-- Information shown start --

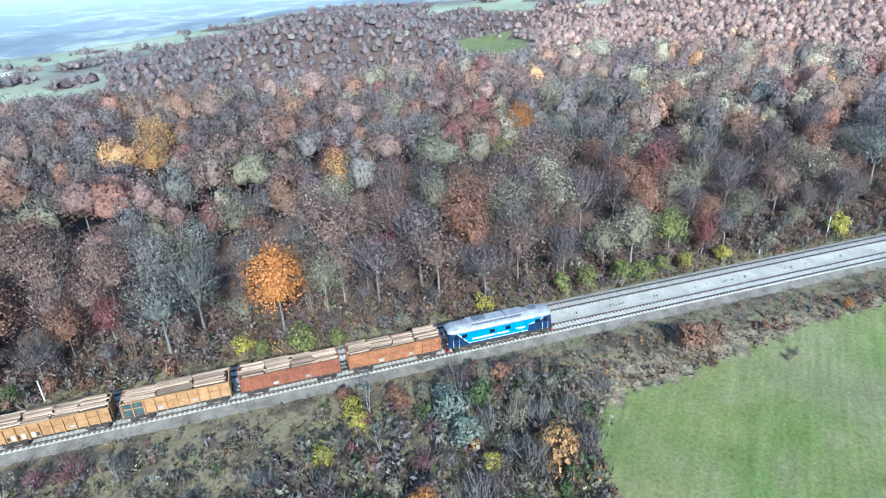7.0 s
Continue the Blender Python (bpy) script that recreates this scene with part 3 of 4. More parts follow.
DRESS = {}
_w, _c = tree_shape(4242, 16.0, 10.6, "leafy", 2)
_x = tree_shape(4249, 16.0, 10.2, "leafy", 2)[1]
for _v, _f, _n in zip(_x.v, _x.f, _x.w):
    _c.put(_v, _f - _f.min(), _n)
PROTO["leafy", 9] = (16.0, _w.mesh("trunk"), _c.mesh("crown"))
LABELS = {"grey": "bare grey-brown tree with fine twigs", "purple": "bare purplish-brown tree with dense twigs", "brown": "tree with dry brown leaves still hanging",
          "rust": "tree with rust-coloured autumn leaves", "red": "tree with dark red autumn leaves", "olive": "half-bare tree with olive-brown leaves",
          "silvergrey": "bare pale grey tree with lichen-covered limbs", "cream": "tree with pale cream-yellow autumn leaves", "orange": "broad oak with bright orange autumn leaves",
          "gold": "tree with golden-orange autumn leaves", "lime": "tree with yellow-green leaves"}
TREES = []      # x, y of those already standing


def plant_tree(x, y, species, kind, size=None, turn=0.0, k=0, bark=None, group="trees of the wood edge"):
    h, wme, cme = PROTO[kind, k]
    s = (size / h) if size else 1.0
    m = Matrix.Translation((x, y, z_at(x, y))) @ Matrix.Rotation(turn, 4, "Z") @ Matrix.Diagonal((s, s, s, 1))
    TREES.append((x, y))
    return stand("tree", dressed(wme, bark or BARK), dressed(cme, MAT[species]), m, LABELS[species], "tree", group)


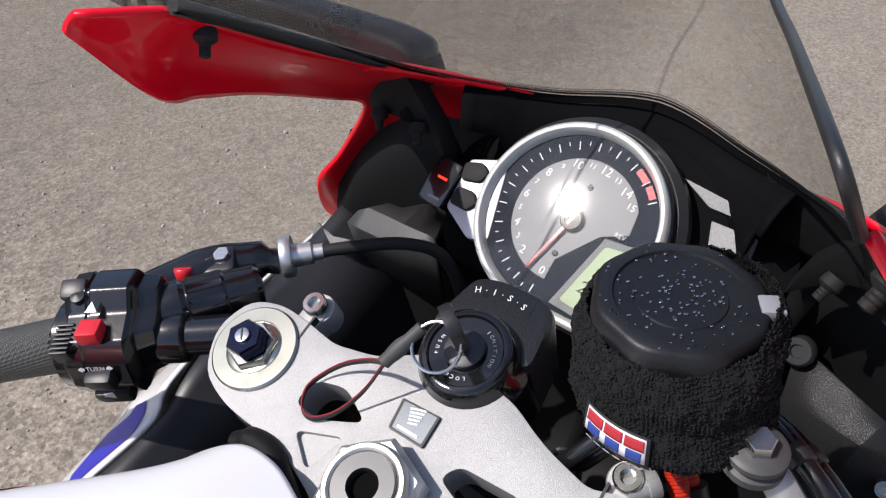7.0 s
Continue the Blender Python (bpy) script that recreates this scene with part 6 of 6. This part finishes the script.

-- Information shown end --

*Your task:* Repeat the material above word for word, please, apart from its images.

*Result of this task:*
7.0 s
Continue the Blender Python (bpy) script that recreates this scene with part 3 of 4. More parts follow.
DRESS = {}
_w, _c = tree_shape(4242, 16.0, 10.6, "leafy", 2)
_x = tree_shape(4249, 16.0, 10.2, "leafy", 2)[1]
for _v, _f, _n in zip(_x.v, _x.f, _x.w):
    _c.put(_v, _f - _f.min(), _n)
PROTO["leafy", 9] = (16.0, _w.mesh("trunk"), _c.mesh("crown"))
LABELS = {"grey": "bare grey-brown tree with fine twigs", "purple": "bare purplish-brown tree with dense twigs", "brown": "tree with dry brown leaves still hanging",
          "rust": "tree with rust-coloured autumn leaves", "red": "tree with dark red autumn leaves", "olive": "half-bare tree with olive-brown leaves",
          "silvergrey": "bare pale grey tree with lichen-covered limbs", "cream": "tree with pale cream-yellow autumn leaves", "orange": "broad oak with bright orange autumn leaves",
          "gold": "tree with golden-orange autumn leaves", "lime": "tree with yellow-green leaves"}
TREES = []      # x, y of those already standing


def plant_tree(x, y, species, kind, size=None, turn=0.0, k=0, bark=None, group="trees of the wood edge"):
    h, wme, cme = PROTO[kind, k]
    s = (size / h) if size else 1.0
    m = Matrix.Translation((x, y, z_at(x, y))) @ Matrix.Rotation(turn, 4, "Z") @ Matrix.Diagonal((s, s, s, 1))
    TREES.append((x, y))
    return stand("tree", dressed(wme, bark or BARK), dressed(cme, MAT[species]), m, LABELS[species], "tree", group)


7.0 s
Continue the Blender Python (bpy) script that recreates this scene with part 6 of 6. This part finishes the script.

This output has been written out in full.